Сидевший в конторе почтовый служащий, увидев незнакомого клиента, поспешно прикрыл голову форменной фуражкой, оглядел Смидовича с ног до головы и лишь потом принял письмо.

— Из ссыльных, господин Смидович? — спросил он, скосив глаза на обратный адрес.

— Вы угадали… А много ли здесь нашего брата?

— Да как вам сказать, господин Смидович, для посада немало, более десяти наберется. И все народ образованный, много корреспонденции отправляют, во все концы империи.

— Выходит, что со всех концов России здесь собрался народ. Что ж, это хорошо. Скучать не придется.

— Это верно. Вот в приходском училище есть учитель — Феоктист Александрович Струмицкий. Он у нас ссылочку отбывал, а по отбытии остался. Говорит, уж больно понравился ему наш посад. Или литейных дел большой мастер — Петровский Федор Федорович, он на железоделательном заводе купца Колесова работает. Вроде и рабочий человек, этот Петровский, однако большую переписку ведет. Завод, между прочим, знаменитый. Плиты для Софийского собора, что по приказу Ивана Грозного в Вологде построен, на нем отлиты. Для пола. Пять с половиной тысяч пудов плиты потянули.
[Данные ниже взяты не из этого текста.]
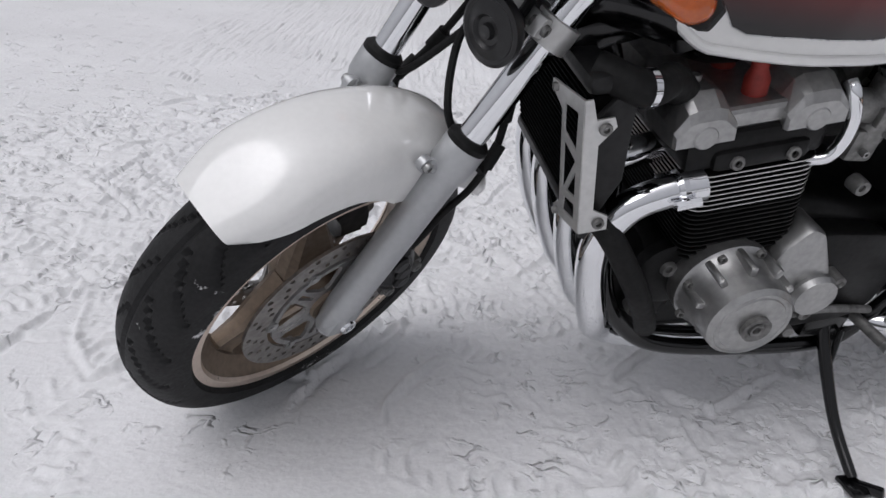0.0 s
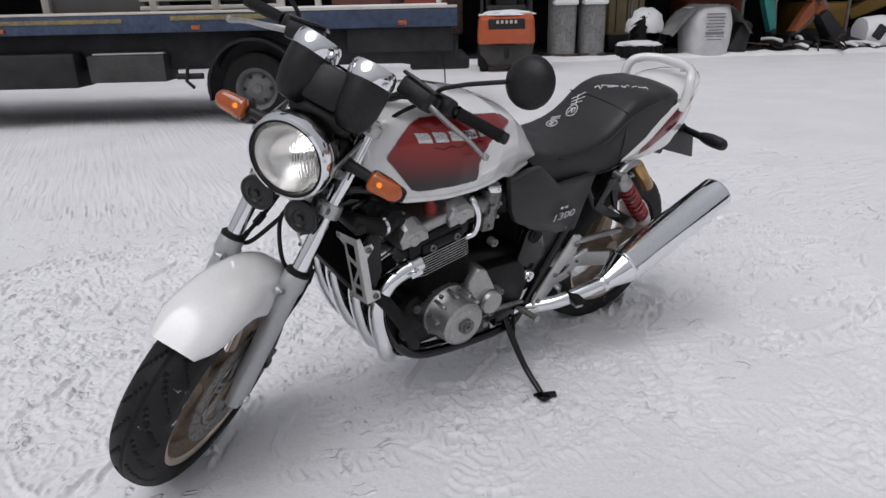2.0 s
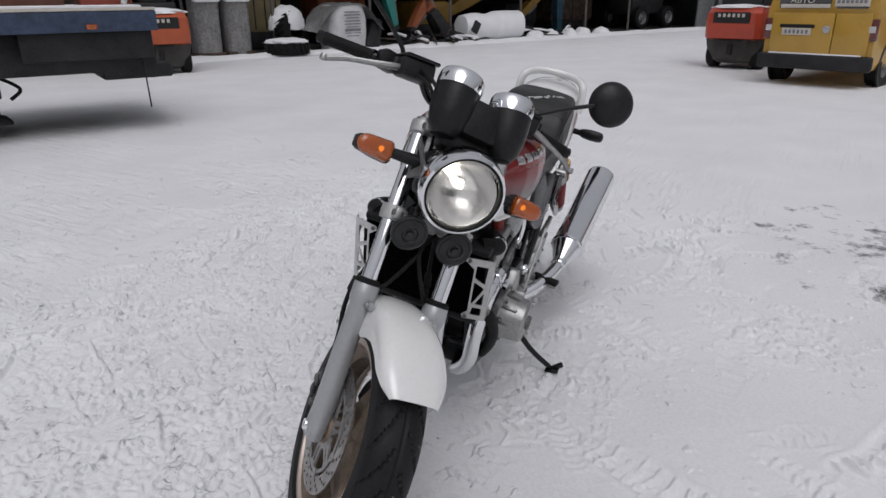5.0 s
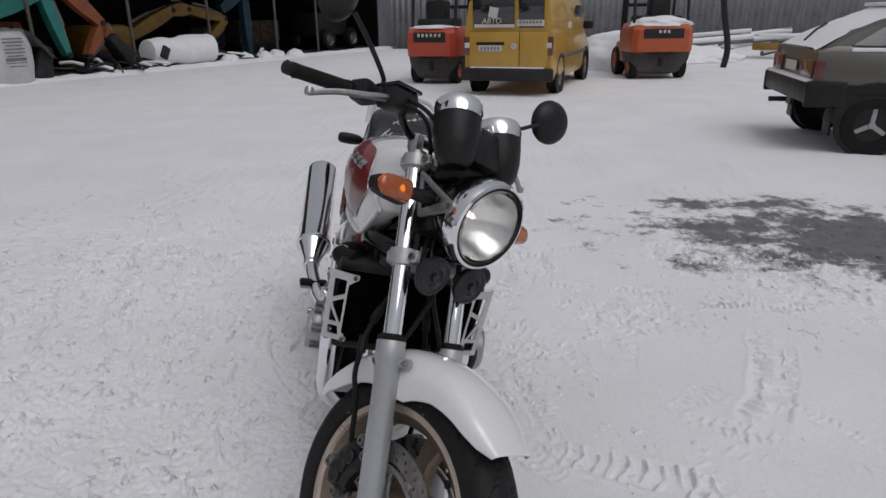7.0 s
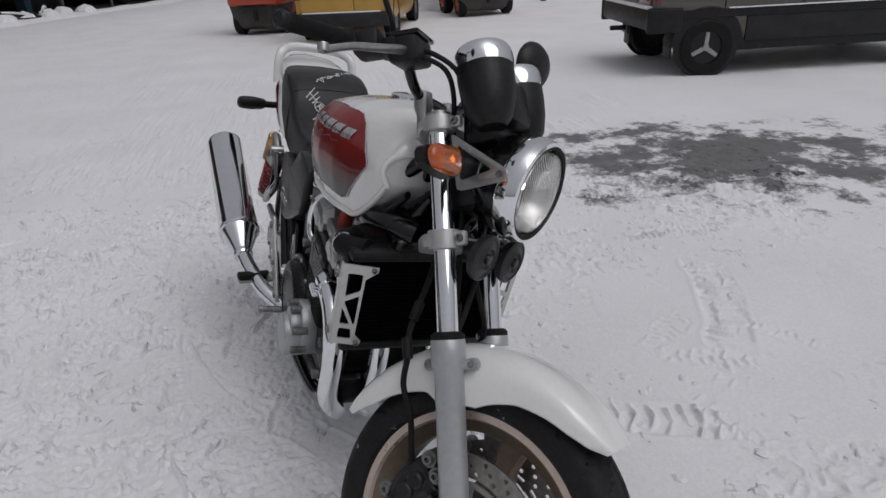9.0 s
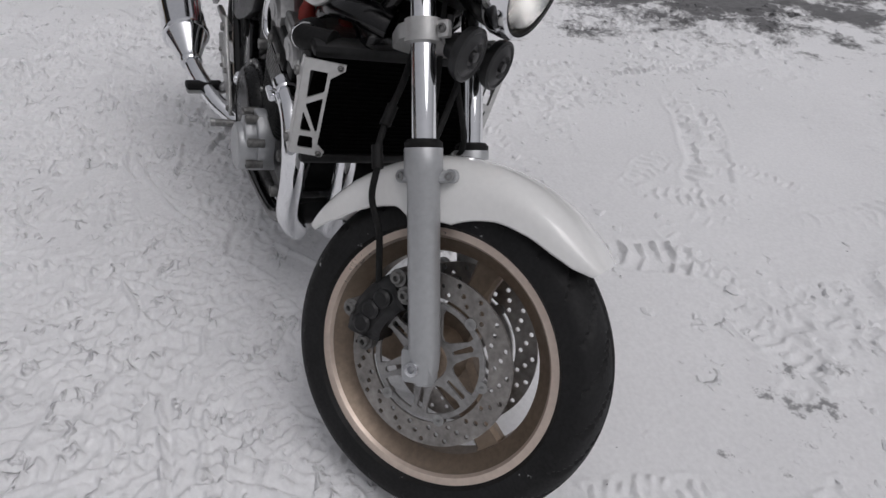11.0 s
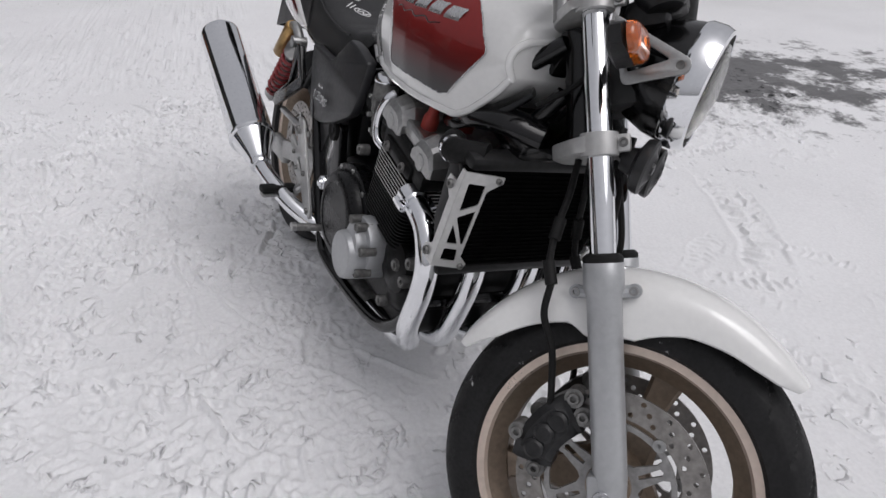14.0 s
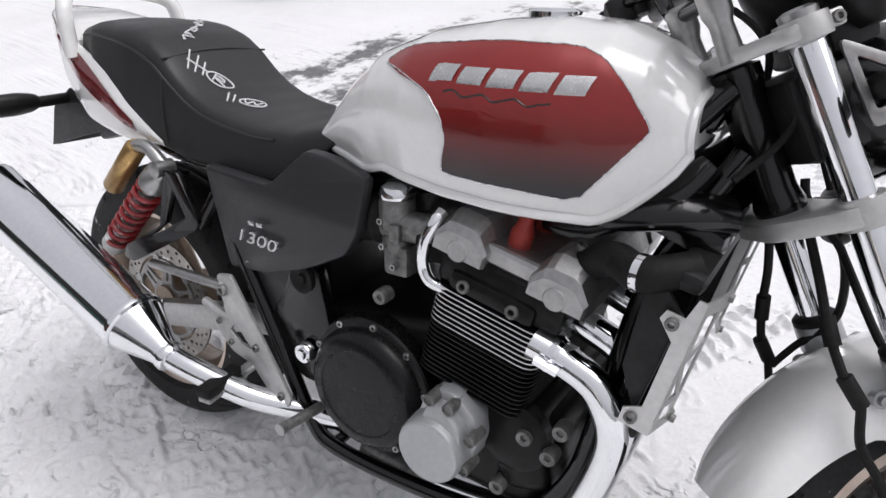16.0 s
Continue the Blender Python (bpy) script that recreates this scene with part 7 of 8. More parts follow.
# ---- side covers, pivots, foot rests ----
COVER = rounded([(0.183, 0.752), (0.205, 0.69), (0.238, 0.556), (0.34, 0.566), (0.44, 0.598), (0.535, 0.645), (0.562, 0.69), (0.578, 0.785), (0.50, 0.81), (0.45, 0.815), (0.36, 0.742)], 0.014)
LOWER = rounded([(0.243, 0.565), (0.335, 0.472), (0.350, 0.466), (0.374, 0.472), (0.42, 0.53), (0.458, 0.612), (0.36, 0.60)], 0.012)
for side in (-1, 1):
    bm = side_plate(COVER, side * 0.16, 0.028, 0.008)
    for v in bm.verts:
        v.co.y += side * (0.02 - 0.14 * (v.co.x - 0.42) ** 2 - 0.10 * max(0, v.co.z - 0.70))
    sc = part("side_cover", bm, GREY_COVER, bike, "charcoal grey side cover")
    bm = side_plate(LOWER, side * 0.166, 0.02, 0.004)
    part("frame_cover", bm, GREY_COVER, bike, "charcoal plastic cover behind the engine")
    word = Matrix.Translation((0.33, side * 0.199, 0.634)) @ Matrix.Rotation(radians(180 if side > 0 else 0), 4, "Z") @ Matrix.Rotation(radians(90), 4, "X") @ Matrix.Rotation(radians(4 if side > 0 else -4), 4, "Z")
    part("side_cover_number", lettering("1300", 0.042, 0.004, word @ Matrix.Diagonal((1.25, 0.8, 1, 1)), 0.2), SILVER_BADGE, sc, "raised silver numerals 1300", smooth=False)
    for k in range(2):
        bm = bmesh.new()
        box(bm, (0.015, 0.003, 0.008), (0.322 + 0.021 * k, side * 0.1995, 0.665), 0.001)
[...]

Возвращаясь с почты, Петр Гермогенович увидел типичное здание земской школы и решил зайти туда, чтобы повидать Струмицкого. В классе шел урок арифметики. Через неплотно закрытую дверь доносился голос учителя, не строгий, а скорее домашний. Учитель предлагал ученику считать на классных счетах от одного до ста, вперед и обратно через шесть. Ученик иногда сбивался, и учитель спокойно, без малейшего раздражения в голосе поправлял его.

Вскоре в коридоре показалась сторожиха и прозвенел колоколец, возвещавший об окончании урока. Из класса в окружении мальчиков лет восьми–девяти вышел немолодой человек в пенсне.

— Феоктист Александрович? — нерешительно спросил Смидович.

— К вашим услугам… — Учитель вопросительно посмотрел на него.

— Я новый жилец Верховажья. — Смидович назвался. — Услышал на почте вашу фамилию и вот решил познакомиться.

— А, Борис Аркадьевич, как всегда, проговорился. — Струмицкий добродушно хмыкнул. — Ну, как вы устроились? Откуда прибыли? За что?.. Впрочем, об этом лучше поговорить где–либо в другом месте.

— Совершенно верно.

— Тогда прошу ко мне. Я живу здесь рядом на казенной квартире. — Он показал рукой на соседний дом, видневшийся через окно.

Петр Гермогенович засиделся. Струмицкий оказался интересным собеседником, он много рассказывал о здешних порядках, о политических ссыльных, о становом приставе.

— У нас здесь до поры до времени спокойно, тихо.

— Очень плохо, что у вас спокойно и тихо, Феоктист Александрович.

— Я же сказал — до поры до времени. После разговора с вами у меня появилась надежда, нет, даже уверенность, что наша политическая тишина будет скоро нарушена. Не так ли?